27 de novembro de 2003

Começa a cheirar a Natal

A pretexto do negócio os restaurantes começaram a afixar cartazes nas vitrinas anunciando aceitarem marcações para festas de Natal. Informam sobre o número de salas disponíveis, a capacidade de lugares de cada uma delas, as condições de comodidade e de conforto, as facilidades de transporte ou de estacionamento. E, obviamente, as iguarias à disposição dos convivas, sempre frescas, sempre das melhores proveniências, sempre objecto da mais profissional e competente confecção. Quanto a preços é o que se sabe, a vida pela hora da morte, está tudo muito caro, o pessoal escasseia mesmo que o desemprego aumente, além disso ganham salários mínimos incomportáveis. De forma que não podemos fazer milagres, menos do que isso por cabeça não pode ser, sem bebidas, e não chega para pagarmos a electricidade. Não fossem V. Exas. clientes de longa data, que muito consideramos, e nestas condições até recusaríamos o serviço.

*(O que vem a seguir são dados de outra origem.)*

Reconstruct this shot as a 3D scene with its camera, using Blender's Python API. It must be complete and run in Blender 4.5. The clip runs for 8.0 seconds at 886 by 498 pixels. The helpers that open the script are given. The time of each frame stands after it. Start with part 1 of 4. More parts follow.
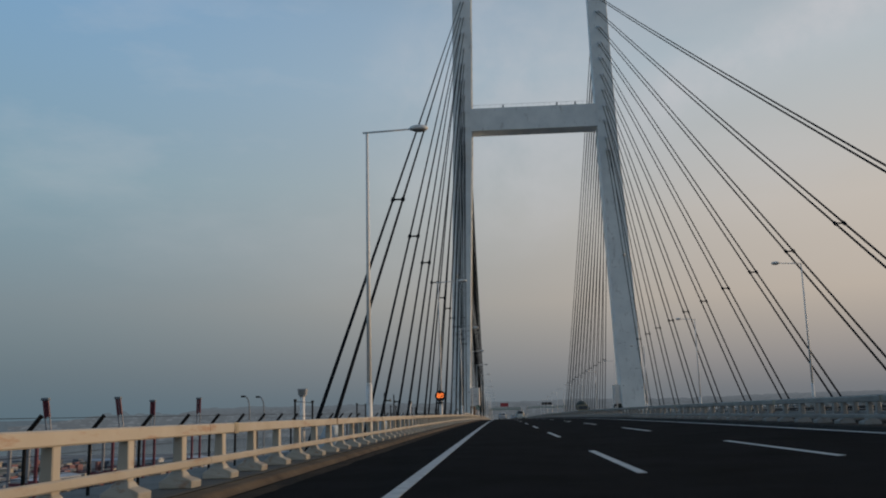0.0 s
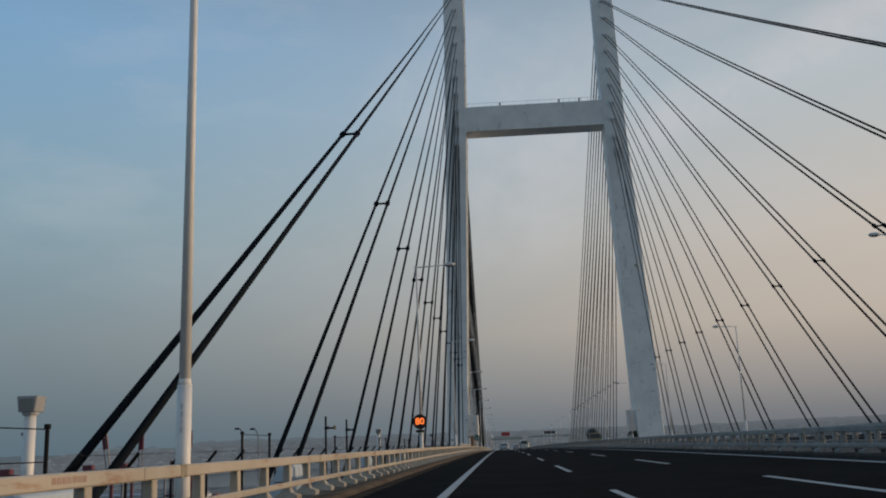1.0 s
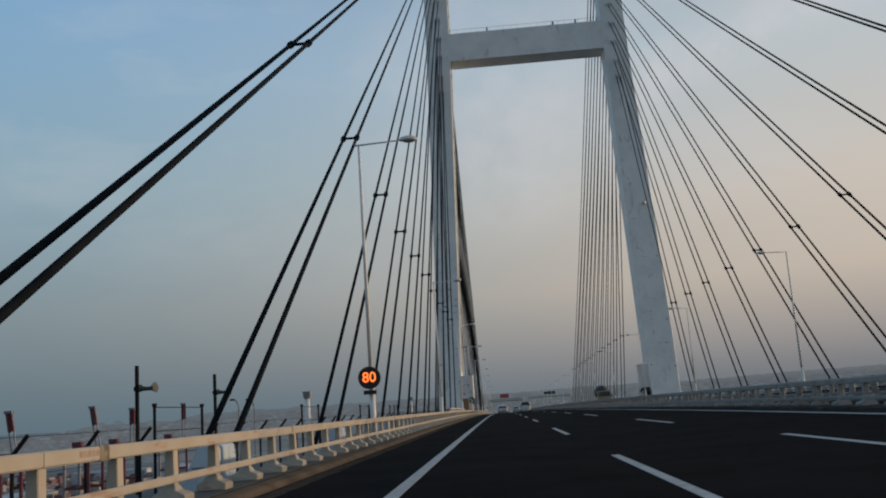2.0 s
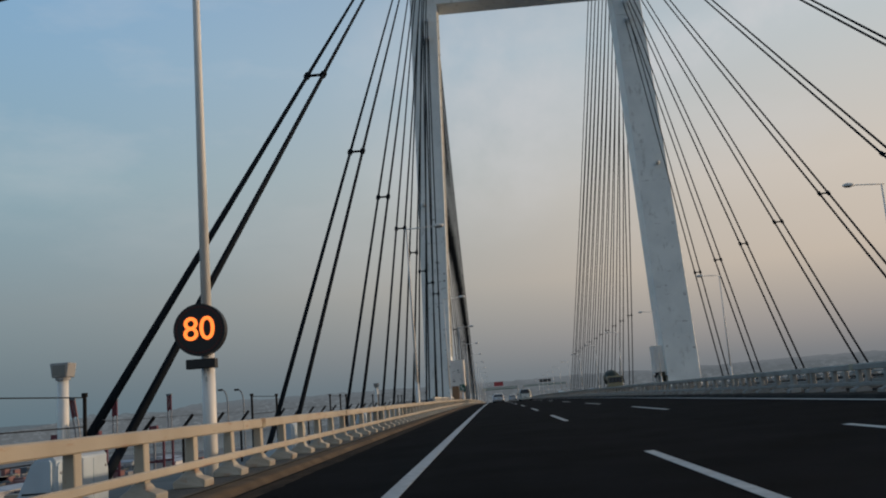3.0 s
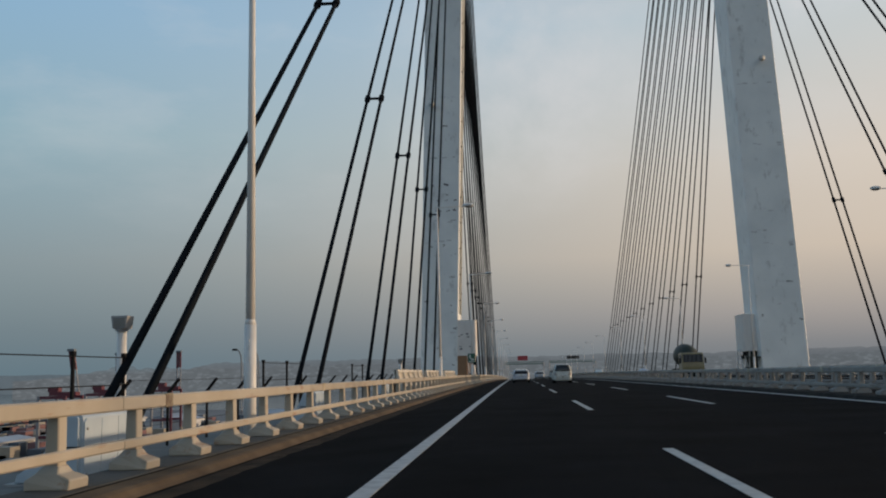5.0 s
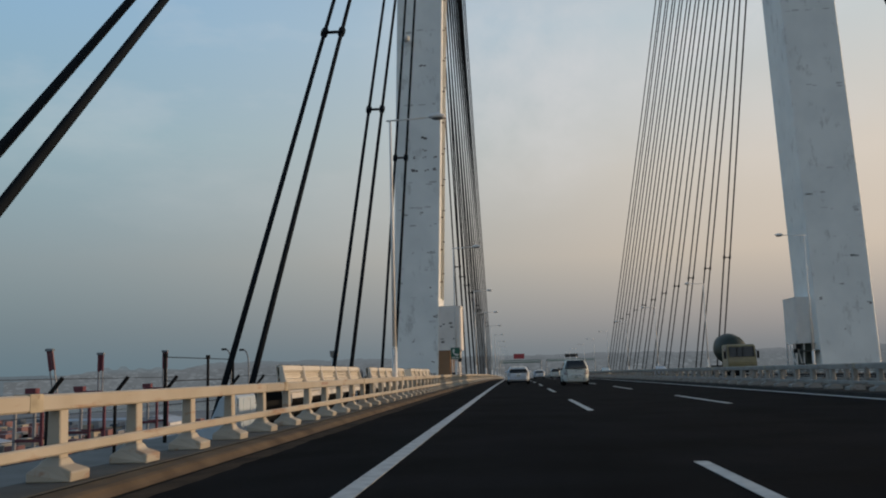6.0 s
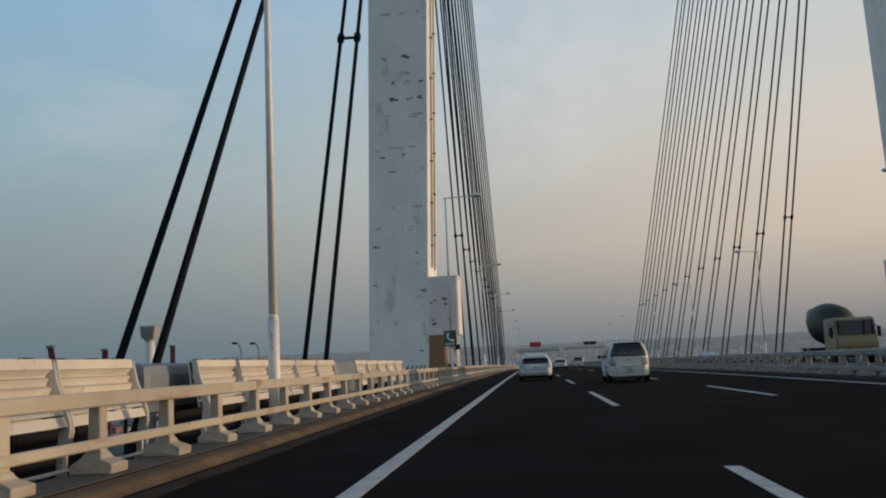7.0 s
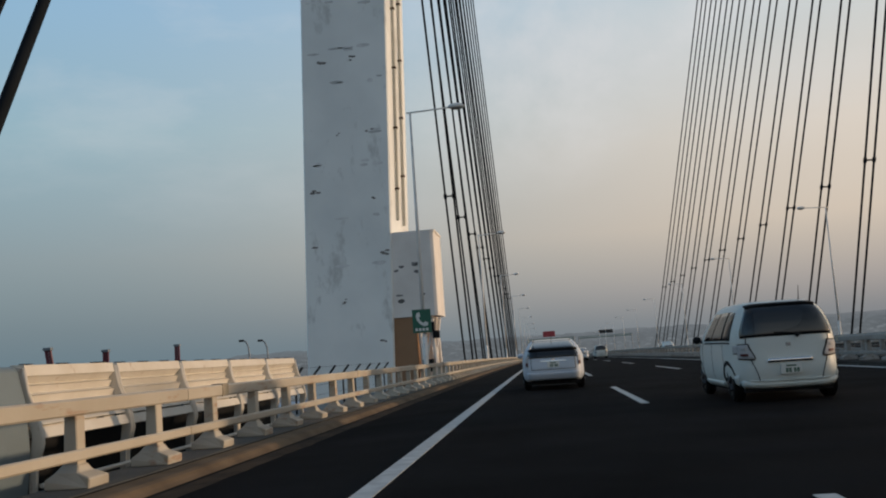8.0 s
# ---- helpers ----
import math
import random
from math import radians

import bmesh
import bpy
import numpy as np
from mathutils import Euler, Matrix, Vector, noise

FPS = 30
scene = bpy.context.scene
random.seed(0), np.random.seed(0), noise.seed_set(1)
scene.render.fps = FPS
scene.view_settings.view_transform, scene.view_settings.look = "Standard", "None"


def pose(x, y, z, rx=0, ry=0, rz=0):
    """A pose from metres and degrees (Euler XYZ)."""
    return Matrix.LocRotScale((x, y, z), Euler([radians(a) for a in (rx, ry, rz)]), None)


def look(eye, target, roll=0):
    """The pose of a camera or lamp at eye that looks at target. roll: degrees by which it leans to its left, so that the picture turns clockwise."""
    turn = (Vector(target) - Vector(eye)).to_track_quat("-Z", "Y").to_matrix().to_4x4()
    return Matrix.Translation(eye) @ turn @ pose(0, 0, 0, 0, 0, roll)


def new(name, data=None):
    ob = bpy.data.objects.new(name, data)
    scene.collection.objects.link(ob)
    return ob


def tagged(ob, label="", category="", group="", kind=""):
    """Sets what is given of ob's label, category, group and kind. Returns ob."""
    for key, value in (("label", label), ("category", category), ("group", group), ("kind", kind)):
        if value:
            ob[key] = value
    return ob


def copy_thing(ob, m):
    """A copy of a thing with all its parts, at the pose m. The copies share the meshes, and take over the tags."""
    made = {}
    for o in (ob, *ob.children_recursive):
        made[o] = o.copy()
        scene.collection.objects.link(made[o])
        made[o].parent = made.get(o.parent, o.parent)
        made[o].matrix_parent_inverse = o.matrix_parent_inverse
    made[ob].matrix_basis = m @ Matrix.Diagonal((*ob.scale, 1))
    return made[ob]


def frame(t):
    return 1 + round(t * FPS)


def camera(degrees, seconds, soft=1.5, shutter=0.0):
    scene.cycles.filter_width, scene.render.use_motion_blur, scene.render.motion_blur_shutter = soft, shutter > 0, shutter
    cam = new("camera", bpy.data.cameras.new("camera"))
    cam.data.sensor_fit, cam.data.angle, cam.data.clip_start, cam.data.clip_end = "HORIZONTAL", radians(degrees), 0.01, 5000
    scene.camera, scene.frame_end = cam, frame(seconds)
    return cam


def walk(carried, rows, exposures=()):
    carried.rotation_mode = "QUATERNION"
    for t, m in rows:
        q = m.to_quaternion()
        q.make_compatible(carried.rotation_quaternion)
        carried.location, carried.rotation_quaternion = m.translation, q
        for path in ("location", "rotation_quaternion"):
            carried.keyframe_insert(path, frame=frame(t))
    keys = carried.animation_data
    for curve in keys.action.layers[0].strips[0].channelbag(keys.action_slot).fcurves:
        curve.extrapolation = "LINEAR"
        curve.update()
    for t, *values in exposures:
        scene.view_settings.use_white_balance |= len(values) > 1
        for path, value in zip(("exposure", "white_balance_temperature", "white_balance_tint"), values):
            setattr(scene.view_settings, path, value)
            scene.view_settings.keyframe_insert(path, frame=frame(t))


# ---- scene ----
cam = camera(52.0, 8.0, soft=2.0)
PATH = [
    (0, (-0.449, -14.537, 0.792), (-0.563, -12.572, 1.1537), -1.4),
    (0.5, (-0.436, -3.059, 0.896), (-0.541, -1.105, 1.3138), -1),
    (1, (-0.548, 8.386, 0.945), (-0.656, 10.339, 1.3696), -2.1),
    (1.5, (-0.439, 19.541, 0.929), (-0.58, 21.501, 1.3074), -2.7),
    (2, (-0.331, 30.64, 1.003), (-0.431, 32.608, 1.3522), -4),
    (3.5, (-0.65, 65.143, 1.019), (-0.736, 67.116, 1.3347), -4.4),
    (4, (-0.525, 76.366, 1.053), (-0.669, 78.337, 1.3612), -3.5),
    (4.5, (-0.444, 87.963, 1.048), (-0.612, 89.935, 1.3406), -2.6),
    (5, (-0.319, 99.22, 1.111), (-0.475, 101.196, 1.3778), -1.3),
    (6.5, (-0.322, 134.263, 0.959), (-0.466, 136.24, 1.2226), -1.6),
    (7, (-0.256, 145.557, 0.974), (-0.435, 147.533, 1.2199), -2.5),
    (7.5, (-0.188, 156.877, 0.926), (-0.408, 158.851, 1.1610), -4.25),
    (8, (-0.237, 167.982, 0.930), (-0.441, 169.957, 1.1617), -3.9),
]
walk(cam, [(t, look(eye, target, roll)) for t, eye, target, roll in PATH],
     [(0, -.07, 6440, 10), (1, -.03, 6450, 10), (2, .06, 6490, 10), (3.5, .12, 6660, 10), (5, .23, 6690, 10), (7, .23, 6730, 10), (8, .32, 6690, 10)])

# ---- sky, sun ----
XC = 11.0          # middle of the bridge, across


def link(nt, a, b):
    nt.links.new(a, b)


def ramp_node(nt, stops):
    n = nt.nodes.new("ShaderNodeValToRGB")
    cr = n.color_ramp
    while len(cr.elements) < len(stops):
        cr.elements.new(0.5)
    for e, (p, c) in zip(cr.elements, stops):
        e.position = p
        e.color = (*c, 1) if len(c) == 3 else c
    return n


world = bpy.data.worlds.new("dusk_sky")
scene.world = world
world.use_nodes = True
wt = world.node_tree
bg = wt.nodes["Background"]
sky = wt.nodes.new("ShaderNodeTexSky")
sky.sky_type = 'NISHITA'
sky.sun_disc = False
sky.sun_elevation = radians(4.3)
sky.sun_rotation = radians(80)
sky.dust_density = 4.0
tc = wt.nodes.new("ShaderNodeTexCoord")
sx = wt.nodes.new("ShaderNodeSeparateXYZ")
link(wt, tc.outputs["Generated"], sx.inputs[0])
away = ramp_node(wt, [(0.0, (0.104, 0.160, 0.196)), (.05, (0.129, 0.182, 0.216)), (.12, (0.180, 0.237, 0.273)),
                      (.25, (0.215, 0.338, 0.410)), (.42, (0.184, 0.347, 0.535)), (.6, (0.098, 0.195, 0.335)), (1.0, (0.046, 0.098, 0.175))])
sunny = ramp_node(wt, [(0.0, (0.150, 0.168, 0.190)), (.022, (0.188, 0.197, 0.212)), (.055, (0.292, 0.273, 0.270)), (.12, (0.482, 0.412, 0.352)),
                       (.21, (0.532, 0.476, 0.423)), (.36, (0.441, 0.490, 0.515)), (.6, (0.165, 0.225, 0.29)), (1.0, (0.055, 0.098, 0.165))])
link(wt, sx.outputs[2], away.inputs[0])
link(wt, sx.outputs[2], sunny.inputs[0])
side = wt.nodes.new("ShaderNodeMapRange")
side.interpolation_type = 'SMOOTHSTEP'
side.inputs[1].default_value = -.62
side.inputs[2].default_value = .45
link(wt, sx.outputs[0], side.inputs[0])
haze = wt.nodes.new("ShaderNodeMix")
haze.data_type = 'RGBA'
link(wt, side.outputs[0], haze.inputs[0])
link(wt, away.outputs[0], haze.inputs[6])
link(wt, sunny.outputs[0], haze.inputs[7])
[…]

A pretexto da confraternização e da solidariedade com toda a gente, porque o Natal é apenas uma vez por ano, as empresas começam a organizar-se em mais pequenos grupos que escolhem datas, seleccionam locais, negoceiam preços e ementas e marcam horas para que o repasto tenha início. Os administradores descem ao nível dos contínuos, vêm sentar-se à mesma mesa, engolindo apressadamente o caldo verde onde a couve ainda parece fugir para a horta. Condescendem a ir no bacalhau com natas, salgado e com espinhas pelo meio, sem o mesmo apuro a que o Escondidinho os habituou. Sujeitam-se a beber uma mixórdia a que chamam vinho, de que ninguém vê nem as garrafas nem a proveniência. Alguns, mais ousados, ainda recusam: só bebo água, tenho uma úlcera duodenal de origem nervosa, pensando para consigo: então o estúpido do Lázaro, que é contínuo, vai lá perceber esta merda?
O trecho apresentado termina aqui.